Retail sales in December were only a meager 0,9% higher than a year earlier. The following chart suggests that the Chinese consumer is increasingly sluggish.
The fact that the Chinese economy managed to grow in 2025 was due to rising exports. This is also reflected in industrial production, which was 5,2% higher in December than a year earlier, compared to 4,8% in November. If production continues to grow strongly while consumption does not, goods that cannot be sold domestically will have to be sold abroad. However, this growth engine is threatened by rising protectionism. Other countries refuse to accept being inundated with subsidized Chinese products. Meanwhile, the Chinese government has concluded agreements that effectively hinder China's exports. But Chinese policymakers will do everything in their power to keep their own exports going.
Closing
Dutch consumer confidence is weak and fell in January. Rising energy prices won't help, but hopefully, the increase is temporary.
Our exports to the US are declining, but we're not alone in this. Taiwan, in fact, is exporting significantly more to the US. This is undoubtedly largely due to AI.
Optimism about the outlook for the German economy is growing. This is understandable, given the proposed expansionary fiscal policy.

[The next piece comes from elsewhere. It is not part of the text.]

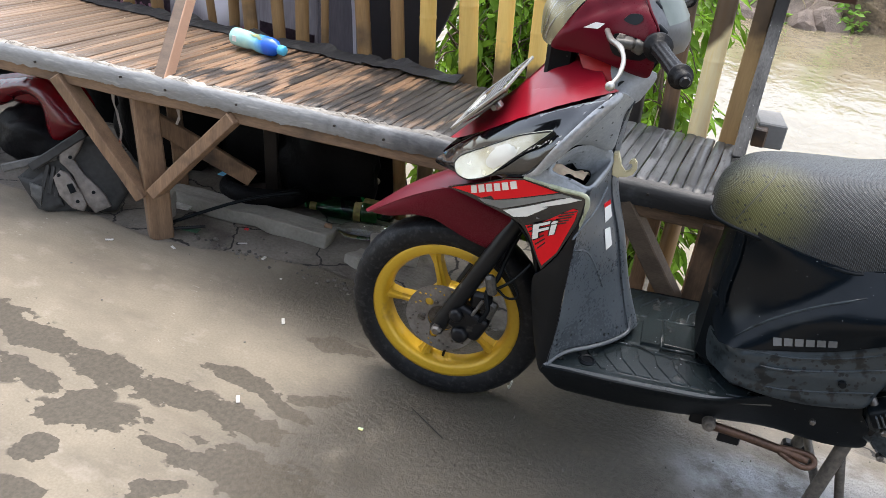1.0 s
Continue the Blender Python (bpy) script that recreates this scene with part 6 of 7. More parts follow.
for a, b in (((0.485, -0.056), (0.485, 0.056)), ((0.565, -0.056), (0.565, 0.056)), ((0.485, -0.056), (0.565, -0.056)), ((0.485, 0.056), (0.565, 0.056))):
    part("hatch_rim", tube([(a[0], a[1], board_z(a[0]) + 0.007), (b[0], b[1], board_z(b[0]) + 0.007)], 0.0028, 8), FLOOR_MAT, board, "", True)
for a, b in (((0.36, -0.060), (0.44, -0.060)), ((0.44, -0.060), (0.475, -0.078)), ((0.475, -0.078), (0.60, -0.080))):
    part("tread_line", tube([(a[0], a[1], board_z(a[0]) + 0.0035), (b[0], b[1], board_z(b[0]) + 0.0035)], 0.0018, 8), FLOOR_MAT, board, "", True)
part("hatch", box((0.075, 0.10, 0.010), (0.525, 0.0, board_z(0.525) + 0.007), 0.004, segments=2), FLOOR_MAT, board)
SKIRT = ((0.255, -0.197, 0.283), (0.392, -0.197, 0.2905), (0.53, -0.194, 0.298), (0.608, -0.186, 0.305), (0.701, -0.168, 0.334), (0.764, -0.158, 0.334), (0.85, -0.155, 0.352), (0.867, -0.15, 0.325), (0.893, -0.14, 0.287),
         (0.903, -0.12, 0.231), (0.833, -0.115, 0.213), (0.718, -0.11, 0.214), (0.565, -0.12, 0.199), (0.444, -0.14, 0.199), (0.322, -0.165, 0.214), (0.282, -0.18, 0.232))
panel("under_cover", SKIRT, PLASTIC_DARK, bulge=0.004, reach=0.02, label="black under cover")
part("under_tray", box((0.60, 0.22, 0.02), (0.56, 0, 0.222), 0.006), PLASTIC_DARK, scooter)

# body under the seat
PANEL_UP = ((0.560, -0.078, 0.64), (0.606, -0.118, 0.635), (0.681, -0.13, 0.622), (0.759, -0.135, 0.616), (0.828, -0.145, 0.640), (0.906, -0.15, 0.683), (0.972, -0.155, 0.716), (1.10, -0.155, 0.742), (1.30, -0.14, 0.77), (1.46, -0.10, 0.785),
            (1.50, -0.09, 0.74), (1.32, -0.14, 0.69), (1.12, -0.165, 0.645), (0.992, -0.17, 0.595), (0.881, -0.168, 0.531), (0.771, -0.162, 0.468), (0.681, -0.157, 0.438), (0.586, -0.148, 0.413), (0.562, -0.080, 0.408), (0.556, -0.074, 0.491), (0.558, -0.072, 0.567))


def side_form(s, z):
    """The swelling flank behind a crease that climbs from the floorboard to the seat."""
    line = 0.413 + (s - 0.586) * 1.0
    k = max(0.0, min(1.0, 0.5 + (line - z) / 0.03))
    return 0.012 * k + 0.046 * k * math.exp(-((s - 0.85) / 0.13) ** 2 - ((z - 0.575 - (s - 0.85) * 0.42) / 0.046) ** 2)


flank, flank_field = panel("side_cover", PANEL_UP, SIDE_BLACK, bulge=0.003, reach=0.03, label="satin black side cover", wave=side_form)
for k in range(6):
    t0, t1 = k / 6 + 0.01, (k + 0.84) / 6
    p = [Vector((0.661, 0.461)).lerp(Vector((0.765, 0.495)), t) for t in (t0, t1)]
    q = [Vector((0.665, 0.446)).lerp(Vector((0.769, 0.481)), t) for t in (t0, t1)]
    panel("mark_block", [(v.x, 0, v.y) for v in (p[0], p[1], q[1], q[0])], DECAL_SILVER, flank, bulge=0, lift=0.0048, thick=0.001, mirror=False, sharp=True, field=flank_field, wave=side_form)
panel("cover_badge", [(s, 0, z) for s, z in ((0.965, 0.630), (0.972, 0.660), (1.02, 0.676), (1.04, 0.666), (0.985, 0.652), (0.978, 0.630))], DECAL_WHITE, flank, bulge=0, lift=0.0055, thick=0.001, mirror=False, sharp=True, field=flank_field, wave=side_form)
line = [(0.60 + 0.026 * k, 0.432 + 0.0285 * k - 0.0009 * k * k) for k in range(8)]
part("ridge", tube([(s, flank_field(s, z) - side_form(s, z) - 0.0034, z) for s, z in line], [0.0006] + [0.0024] * 6 + [0.0006], 8), PLASTIC_LOW, flank, "", True)
PANEL_LOW = ((0.562, -0.080, 0.405), (0.596, -0.15, 0.412), (0.681, -0.159, 0.436), (0.771, -0.164, 0.466), (0.881, -0.170, 0.529), (0.993, -0.172, 0.594), (1.12, -0.165, 0.643), (1.14, -0.16, 0.63), (0.998, -0.168, 0.574), (0.925, -0.165, 0.516),
             (0.894, -0.162, 0.476), (0.874, -0.158, 0.425), (0.863, -0.155, 0.380), (0.848, -0.152, 0.354), (0.764, -0.152, 0.334), (0.687, -0.152, 0.331), (0.618, -0.15, 0.340), (0.594, -0.130, 0.344), (0.570, -0.080, 0.342))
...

American statisticians are catching up on the backlog that arose during the shutdown. They couldn't do their work then, and we were left without official statistics. The publication schedule is a bit chaotic at the moment, but the picture is clear: the economy is performing reasonably well, and inflation is moderate.
The Chinese economy is expected to grow by 5% by 2025, which was precisely the target. However, underlying challenges are significant. Investment in housing and infrastructure is declining, and consumer spending is significantly weakening. Exports are keeping economic growth afloat, but protectionism poses a direct threat.